Let's say I have a 3d array in python that looks like this [[[3, 4, 9], [5, 3, 1], [6, 4, 2]], [[2, 3, 6], [7, 9, 10], [5, 12, 4]], [[7, 5, 1], [3, 1, 2], [6, 5, 2]]]. I want to extract the first element of each entry and put them all into a 1d array like this [3, 5, 6, 2, 7, 5, 7, 3, 6]. I'm working with an hsv image where each pixel has a 3 tuple where each entry corresponds to the hue, saturation, and value. I want to extract just the hue value of each pixel and put it into a 1d array. Here's what my code looks like.
import numpy as np
import colorsys
from skimage import color
from skimage.color import rgb2hsv
img = cv2.imread("input.jpg", 1)
img_hsv = color.rgb2hsv(img)
b = []
for i in img_hsv:
b.append(i[0][0])
The problem is that the image I'm reading in is 640x480 and the shape of b is just 640 which makes me think I haven't got all the pixels in the image. So my two questions are, is my for loop correct and do I even need a for loop to do this or does python have a library that can do this?
Slicing the array is by far the fastest method available. The array you are importing is 3-dimensional in nature, just as an example let's create a 3d array from random numbers from the domain 0-10:
import numpy as np
img = np.random.randint(0, 10, (5, 3, 3))
img.shape
Out[36]:
(5, 3, 3)
Out[37]:
array([[[8, 0, 8],
[9, 0, 5],
[9, 0, 4]],
[[5, 2, 5],
[3, 3, 1],
[3, 4, 0]],
[[1, 2, 2],
[9, 0, 6],
[2, 5, 9]],
[[8, 6, 2],
[4, 5, 1],
[3, 3, 6]],
[[8, 0, 7],
[0, 6, 0],
[5, 2, 3]]])
Now, you want to select the first value (in your case, the hue) via:
hue = img[:, :, 0]
hue
Out[43]:
array([[8, 9, 9],
[5, 3, 3],
[1, 9, 2],
[8, 4, 3],
[8, 0, 5]])
This will yield a 2d array, but you want a 1d: just flatten it
hue = hue.flatten()
hue
Out[44]: array([8, 9, 9, 5, 3, 3, 1, 9, 2, 8, 4, 3, 8, 0, 5])
Voila, a 1d array. Read how flatten works to understand how it sorts the output.

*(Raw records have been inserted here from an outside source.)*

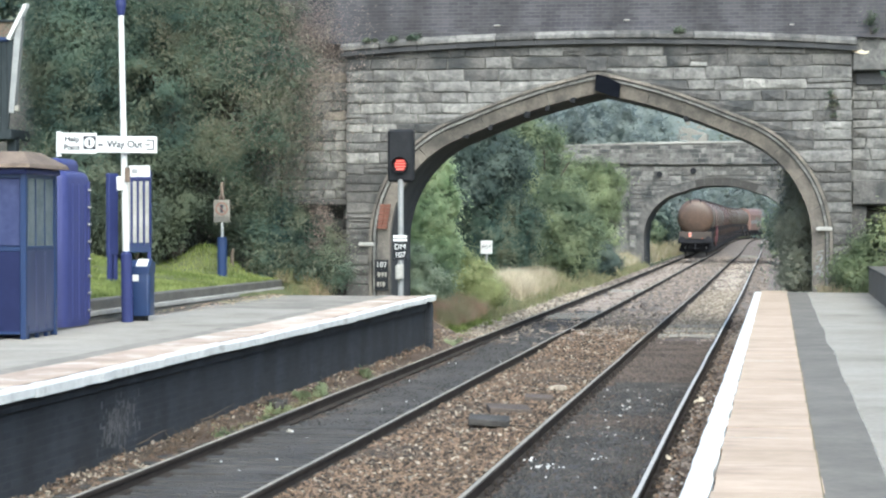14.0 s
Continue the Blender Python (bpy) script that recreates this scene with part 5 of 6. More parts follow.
rocks("oily_stones", M["oily"], [(x, y, rise(y) - 0.135) for x, y, z in bed_places(6500, LEFT_X - 0.62, LEFT_X + 0.62, 14, 60)], 0.022, 6, "oil-blackened stones between the rails")
rocks("oily_stones", M["oily"], [(x, y, rise(y) - 0.135) for x, y, z in bed_places(6000, RIGHT_X - 0.62, RIGHT_X + 0.62, 14, 33)], 0.036, 7, "oil-blackened stones between the rails")
rocks("oily_stones", M["brown_fill"], [(x, y, rise(y) - 0.132) for x, y, z in bed_places(900, RIGHT_X - 0.62, RIGHT_X + 0.62, 14, 34)], 0.034, 21, "brown stones among the blackened ones")
rocks("pale_litter", M["white_line"], [(rb.normal(-2.62, 0.05), rb.normal(23.2, 0.1), -0.12) for _ in range(6)] + [(rb.uniform(-2.55, -2.2), rb.normal(22.7, 0.12), -0.125) for _ in range(14)]
      + [(rb.normal(-1.95, 0.06), rb.normal(23.4, 0.15), -0.125) for _ in range(6)] + [(RIGHT_X + rb.uniform(-0.6, 0.6), rb.uniform(15, 26), -0.13) for _ in range(14)]
      + [(LEFT_X + rb.uniform(-0.6, 0.6), rb.uniform(16, 40), -0.13) for _ in range(18)] + [(-1.0 + rb.uniform(-0.1, 0.15), rb.uniform(18, 34), -0.1) for _ in range(10)], 0.024, 8, "small pale scraps lying between the rails")
rocks("pale_stones", M["concrete"], [(RIGHT_X - 0.1 + rb.normal(0, 0.32), rb.uniform(25.5, 33.5), -0.125) for _ in range(42)], 0.036, 24, "pale pebbles lying on the blackened fill")
rocks("pale_stones", M["cream_break"], [(-1.12 + rb.normal(0, 0.05), rb.choice((32.4, 30.7, 31.4)) + rb.normal(0, 0.3), -0.09) for _ in range(7)] + [(-1.17 + rb.normal(0, 0.03), rb.choice((26.4, 25.4, 23.3)) + rb.normal(0, 0.1), -0.09) for _ in range(4)], 0.042, 25, "cream stones beside the near rail")
rocks("ballast_stones", M["brown_fill"], [(RIGHT_X - 0.05 + rb.uniform(-0.62, 0.62), rb.normal(27.9, 0.5), -0.126) for _ in range(900)], 0.03, 26, "brown earth trodden into the blackened fill")
rocks("oily_stones", M["oily"], [(RIGHT_X + rb.uniform(-0.6, 0.6), 34.6 - 2.5 * rb.random() ** 2, -0.13) for _ in range(1200)], 0.04, 16, "blackened stones at the edge of the oily strip")
rocks("ballast_stones", M["brown_fill"], [(RIGHT_X - 0.09 + rb.uniform(-0.62, 0.62), y, rise(y) - 0.13) for y in rb.uniform(34.5, 46.5, 5000)], 0.032, 17, "trodden brown stones between the rails")
rocks("pale_stones", M["pale_ballast"], [(RIGHT_X - 0.09 + rb.uniform(-0.62, 0.62), y, rise(y) - 0.125) for y in 54 - 5 * rb.random(350) ** 2], 0.05, 18, "pale stones strewn between the rails")
rocks("pale_stones", M["pale_ballast"], [(RIGHT_X - 0.09 + rb.uniform(-0.62, 0.62), y, rise(y) - 0.13) for y in rb.uniform(53, 80, 2200)], 0.06, 9, "pale fresh stones between the rails")
# concrete cable covers lying between the lines
for x, y, a, w, d, tilt, tone in ((-3.54, 26.75, 6, 0.50, 0.19, 5, "oily"), (-3.56, 28.9, 12, 0.56, 0.34, 1, "brown_fill"), (-3.36, 30.7, 6, 0.40, 0.24, 2, "brown_fill")):
    g = Geo().box(-w / 2, w / 2, -d, d, -0.04, 0.045, 0.012)
    tagged(part("concrete_slab", g, M[tone], at=pose(x, y, -0.075 if tone != "oily" else -0.03, tilt, 3, a)), "dark concrete slab lying flat on brown ballast", "slab", "loose slabs")
for x, y, z, r in ((-3.32, 32.7, -0.08, 0.15), (-6.62, 28.6, 0.02, 0.09), (-6.55, 28.2, 0.0, 0.06)):
    rs = random.Random(int(y * 10))
    g = Geo()
    for k in range(3):
        g.box(-r * rs.uniform(0.5, 1), r * rs.uniform(0.5, 1), -r * 0.6, r * 0.6, -0.05, rs.uniform(0.02, 0.05), 0.012, pose(rs.uniform(-0.05, 0.05), rs.uniform(-0.04, 0.04), 0, rs.uniform(-15, 15), rs.uniform(-15, 15), rs.uniform(0, 90)))
    tagged(part("stone_lump", g, M["pale_ballast" if x > -5 else "oily"], at=pose(x, y, z)), "broken lump of stone lying on the ballast", "stone", "loose stones")
cup = thing("paper_cup", "crushed white paper cup lying between the rails", "cup", pose(-5.88, 25.9, -0.15))
part("cup_body", Geo().lathe([(0, 0.022), (0.055, 0.029), (0.06, 0.027)], 12, "x"), M["tarnished"], cup, at=pose(0, 0, 0.04, 0, 12, 40))
part("cup_lid", Geo().lathe([(0, 0.025), (0.012, 0.024)], 12, "z"), M["white"], cup, at=pose(0.055, 0.02, 0.02, 25, 0, 0))


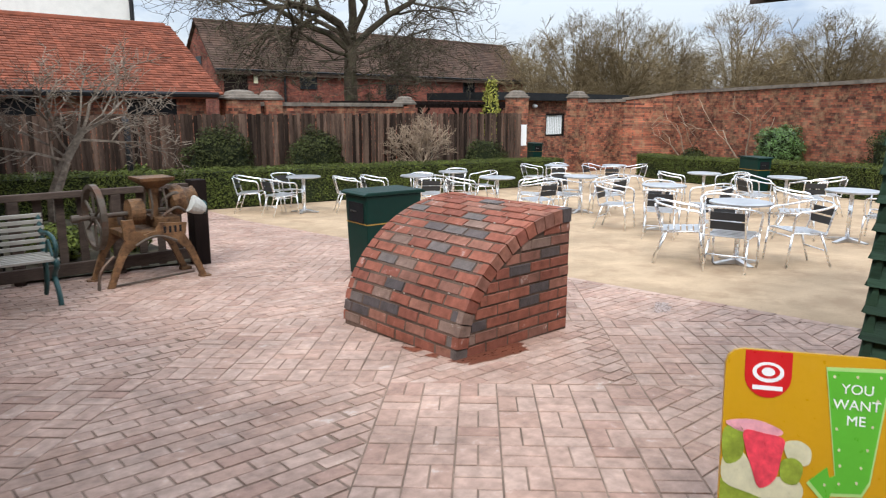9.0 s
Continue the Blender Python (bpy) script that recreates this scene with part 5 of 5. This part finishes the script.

While slicing is the fastest option here, you ask how your for loop can be improved. The problem with your loop is you are only going over the rows. Since you are operating over the first two dimension of your 3d array you need to have two for loops (warning, this is very slow...some reading on "Big O notation" may be helful). The following changes to your loop will suffice
b = []
for row in img_hsv.shape[0]:
for col in img_hsv.shape[1]:
b.append(hsv[row, col, 0])
One more thing, you said you wanted your output (b) to be an array. You currently have it defined as a list, you can convert it to an arry via
b = np.array(b)
Just for fun, and to drive home the point of how slow looping is, I timed each option.
import datetime as dt
import numpy as np
img = np.random.randint(0, 100, (640, 480, 3))
iterations = 100
d1 = dt.datetime.now()
for i in range(iterations):
hue = img[:, :, 0]
print('Slicing total time: ', dt.datetime.now() - d1)
d1 = dt.datetime.now()
for i in range(iterations):
hue = []
for row in range(img.shape[0]):
for col in range(img.shape[1]):
hue.append(img[row, col, 0])
print('Multiple total looping time: ', dt.datetime.now() - d1)
Slicing total time: 0:00:00.002107
Multiple total looping time: 0:00:08.860522
Or 20 microseconds per file vs 80 ms per file (factor of 4200 times faster).